Tunjukan bahwa kita peduli pada mereka, kita merasakan kesulitan yang sedang mereka hadapi meskipun kenyataanya kita tak bisa berbuat lebih banyak karena kesulitan yang juga sedang kita hadapi. Ini lebih baik daripada karena sayang harta, kita pura-pura tak melihat kesulitan mereka. Atau lebih kejam lagi bila kita malah menikmati kesulitan orang lain layaknya sebuah tontonan yang mampu menguras air mata tapi tak jua menggerakan hati, kaki dan tangan kita untuk berbuat nyata meringankan beban mereka.

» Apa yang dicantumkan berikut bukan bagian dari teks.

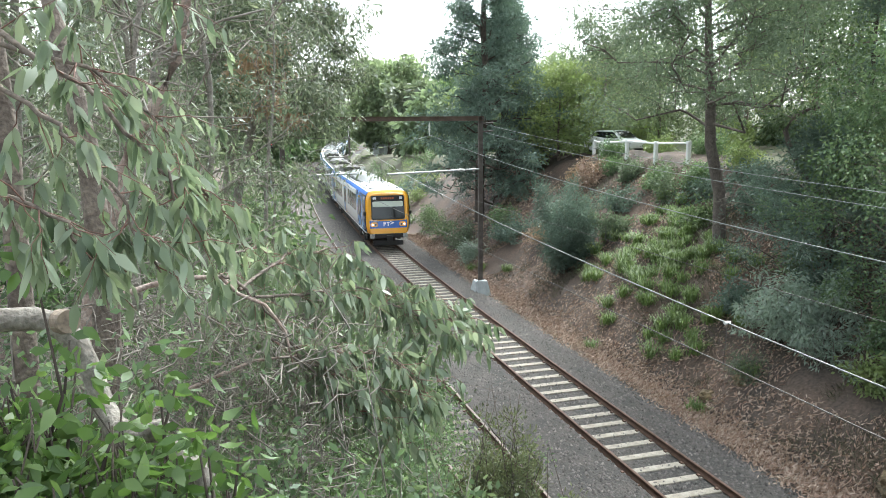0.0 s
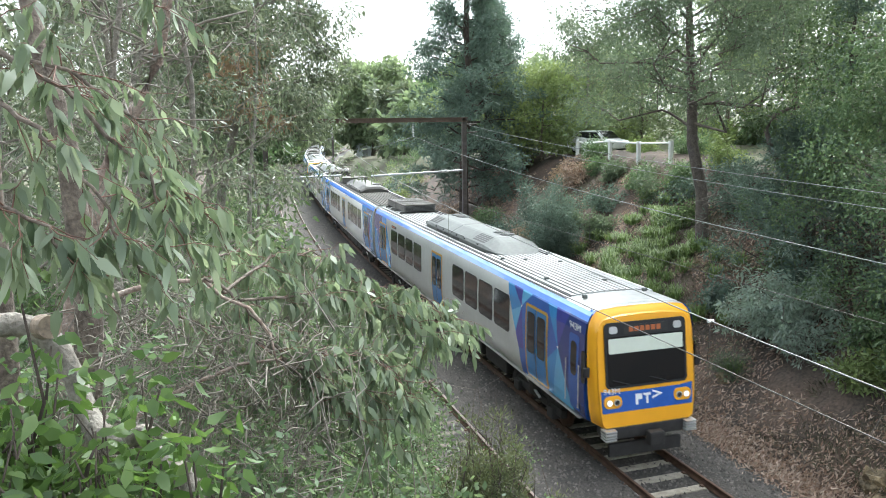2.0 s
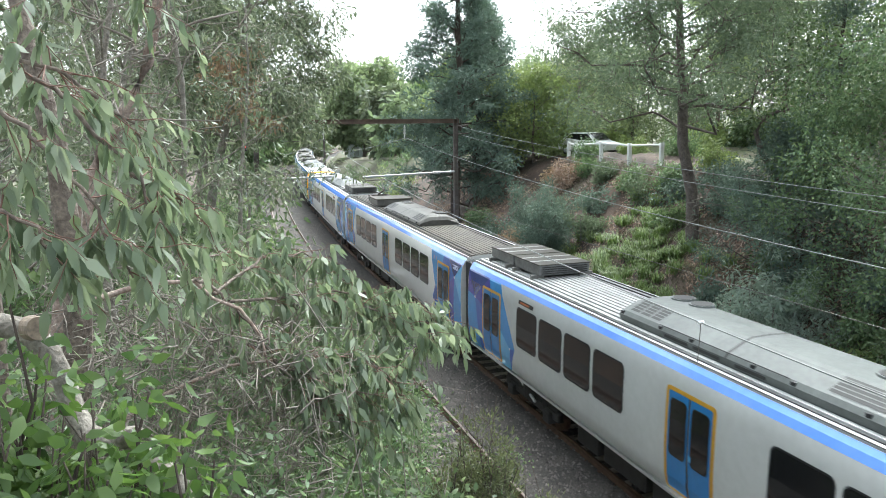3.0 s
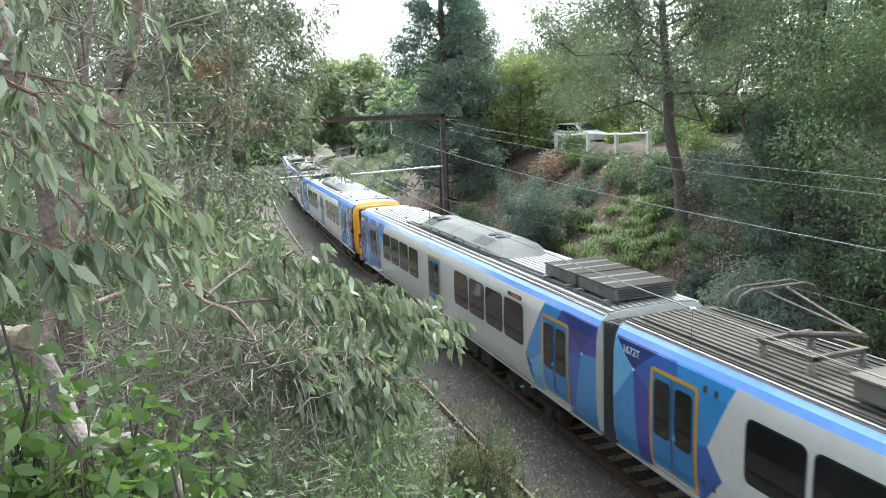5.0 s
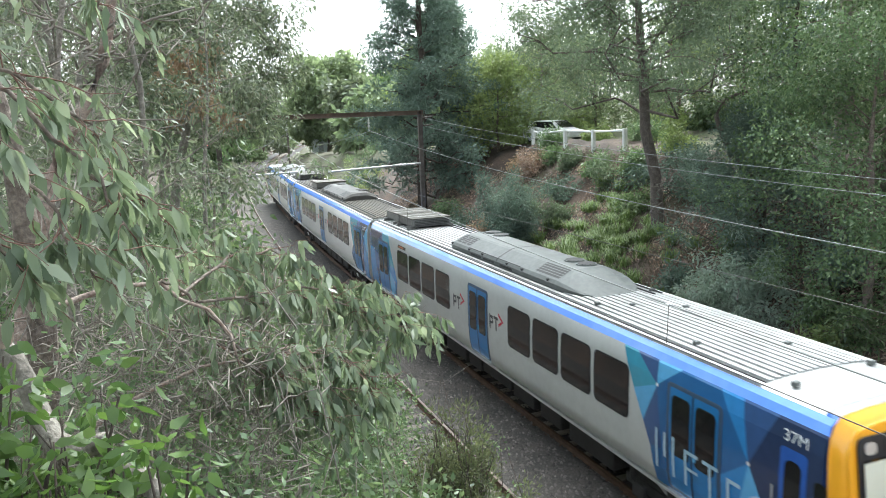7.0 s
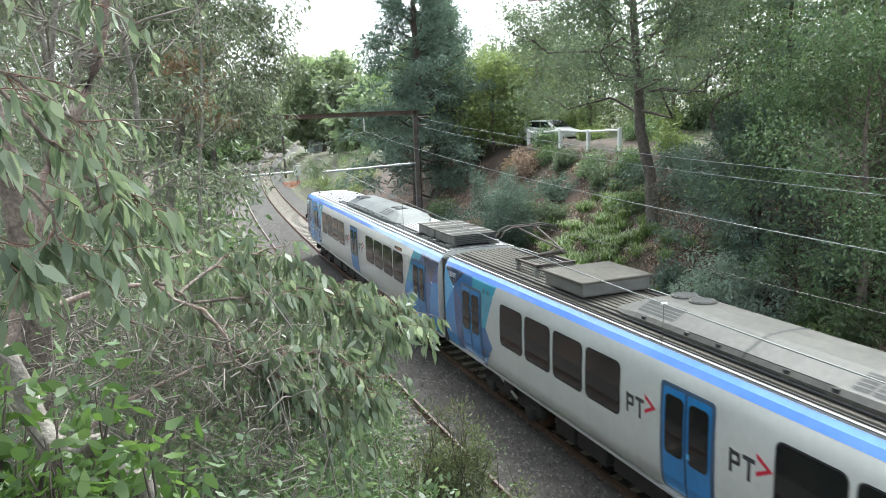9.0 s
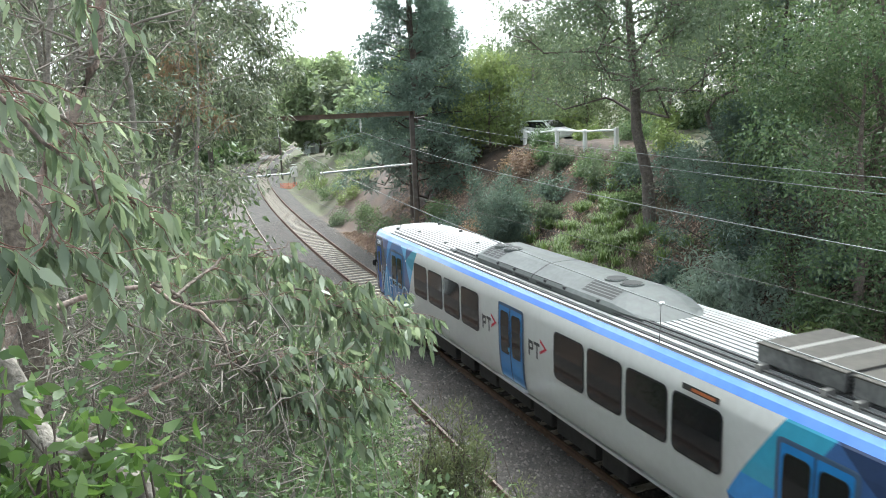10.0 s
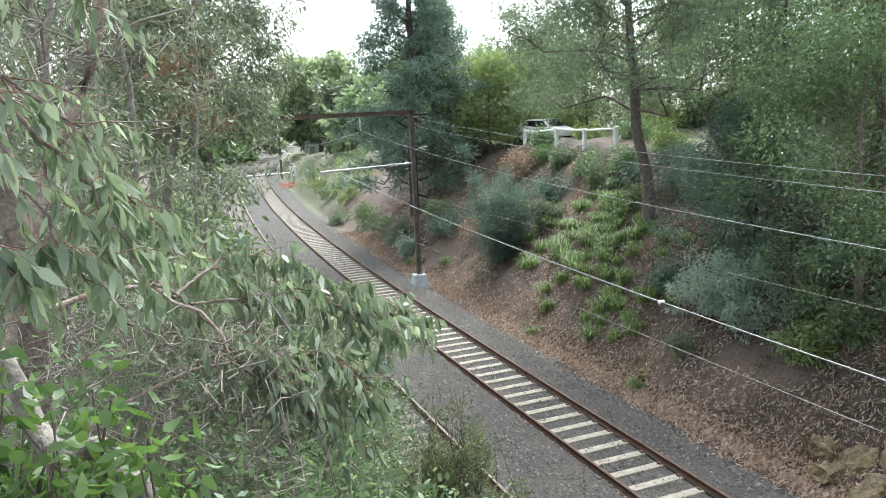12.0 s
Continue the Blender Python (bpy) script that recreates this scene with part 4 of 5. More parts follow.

Sesungguhnya bila hati kita sehat, kita akan menyadari dan mengakui bahwa derita mereka adalah derita kita juga. Tak cukup melihat, tak hanya berucap, dan tak sekedar menitikan air mata. Tak hanya berhenti sampai di sana, tapi melakukan tindakan nyata untuk membantu kesulitan mereka semaksimal mungkin yang kita bisa.

Dika, Anto dan reality show ini semakin menyadarkanku, bahkan membuatku malu. Malu karena tak selalu aku bersegera melakukan sesuatu, memberikan bantuan setiap kali melihat kesulitan orang lain di depanku. Astaghfirulloh!

Terima kasih Dika, Anto dan siapapun yang berada dibalik tayangan ini. Kalian telah membuka kesadaranku, memberiku pelajaran, mengingatkanku bahwa kesulitan mereka semestinya kesulitanku juga, derita mereka seharusnya deritaku juga. Insya Allah.